**GOAL**: Copy the material that follows word for word and omit its pictures.

**DATA SHOWN**:

┌──

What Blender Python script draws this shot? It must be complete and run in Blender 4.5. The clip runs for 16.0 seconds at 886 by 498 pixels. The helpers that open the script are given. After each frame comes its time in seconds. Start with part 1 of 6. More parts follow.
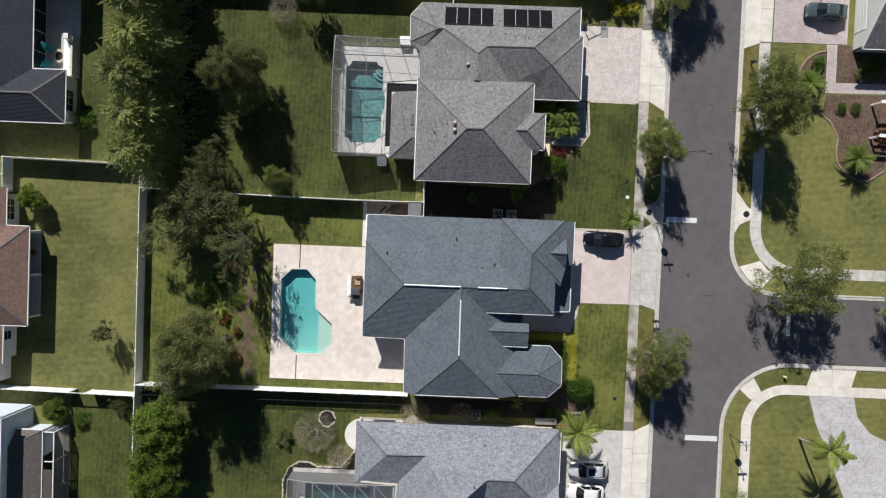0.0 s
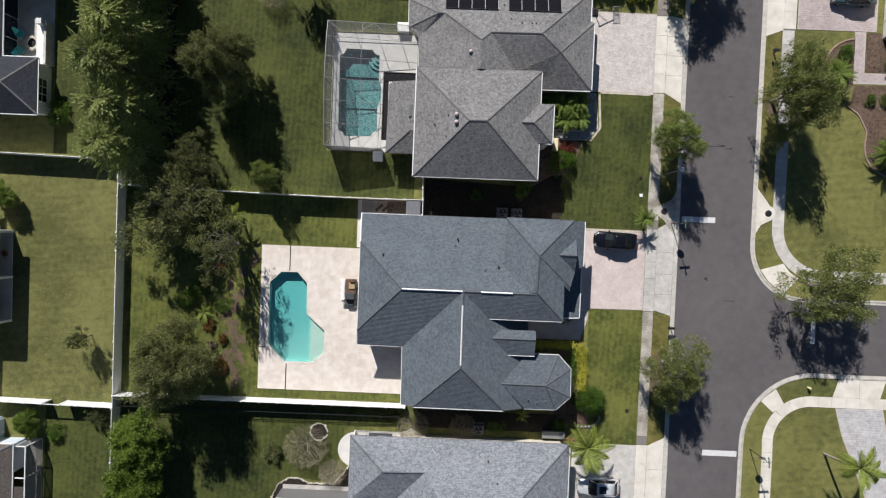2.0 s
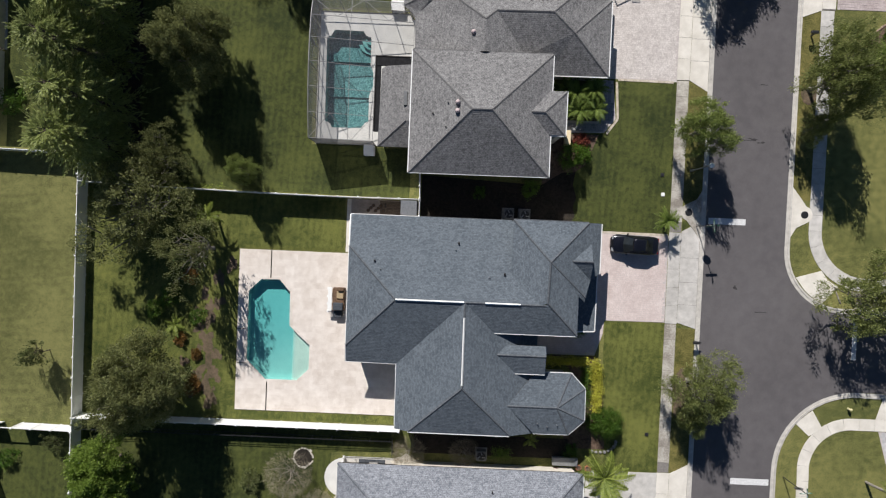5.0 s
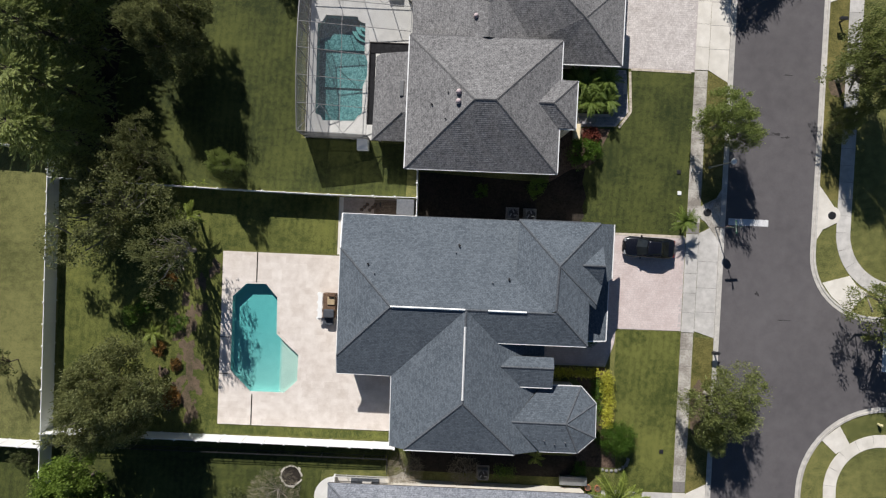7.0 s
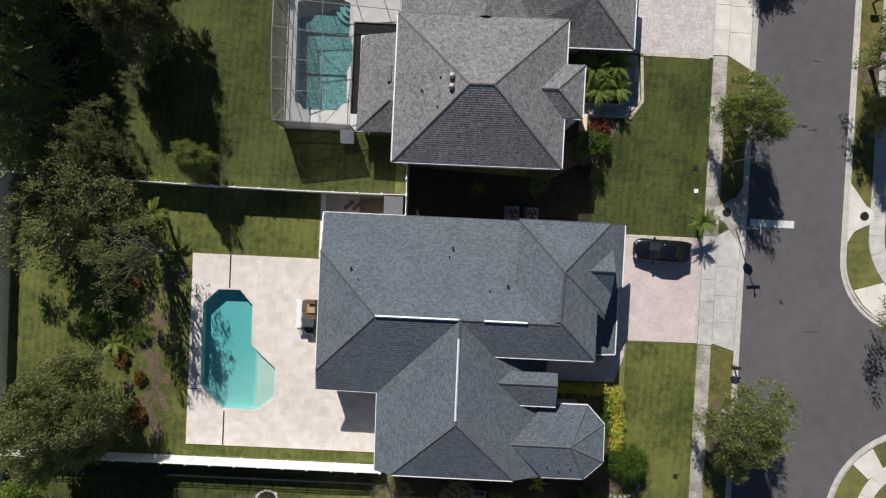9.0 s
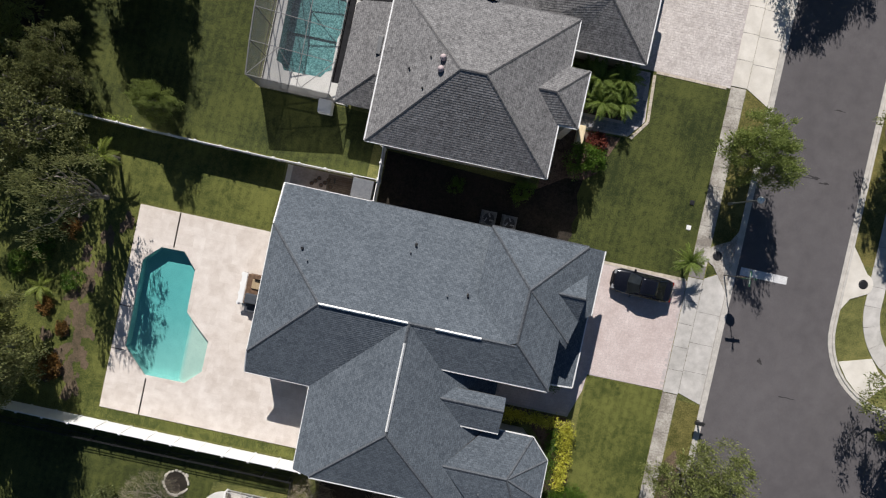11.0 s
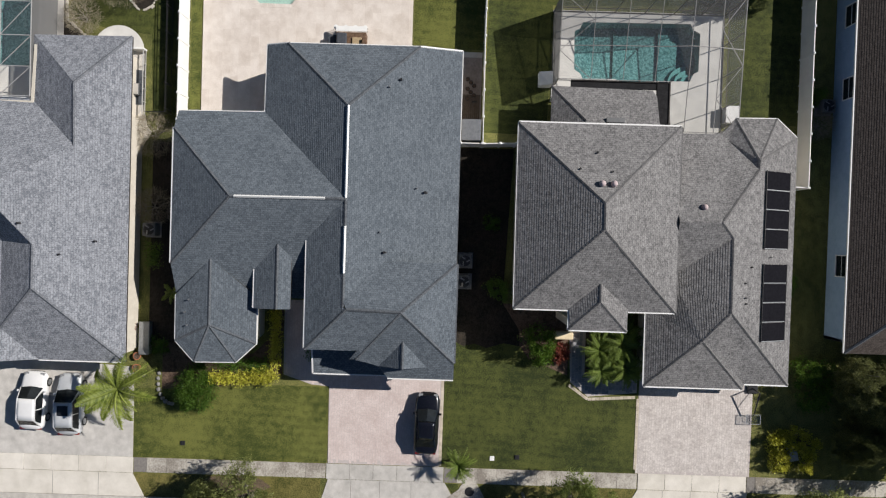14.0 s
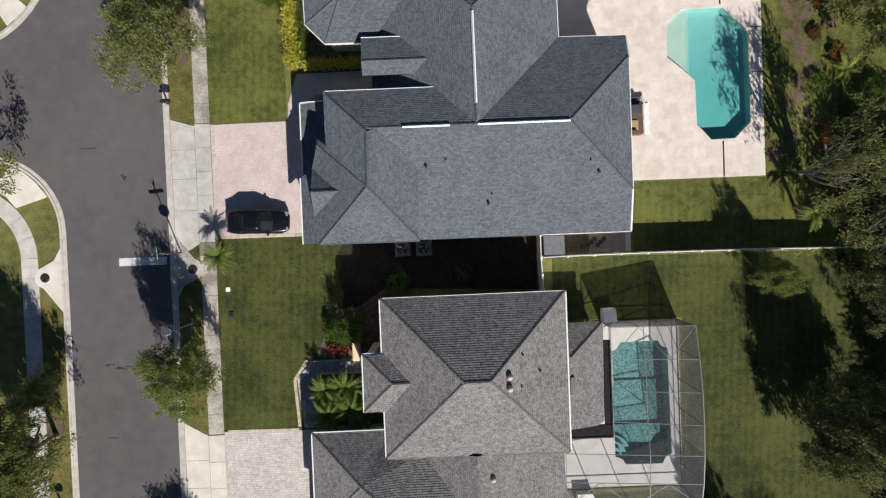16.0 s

└──

**CORRECT RESPONSE**:
What Blender Python script draws this shot? It must be complete and run in Blender 4.5. The clip runs for 16.0 seconds at 886 by 498 pixels. The helpers that open the script are given. After each frame comes its time in seconds. Start with part 1 of 6. More parts follow.
0.0 s
2.0 s
5.0 s
7.0 s
9.0 s
11.0 s
14.0 s
16.0 s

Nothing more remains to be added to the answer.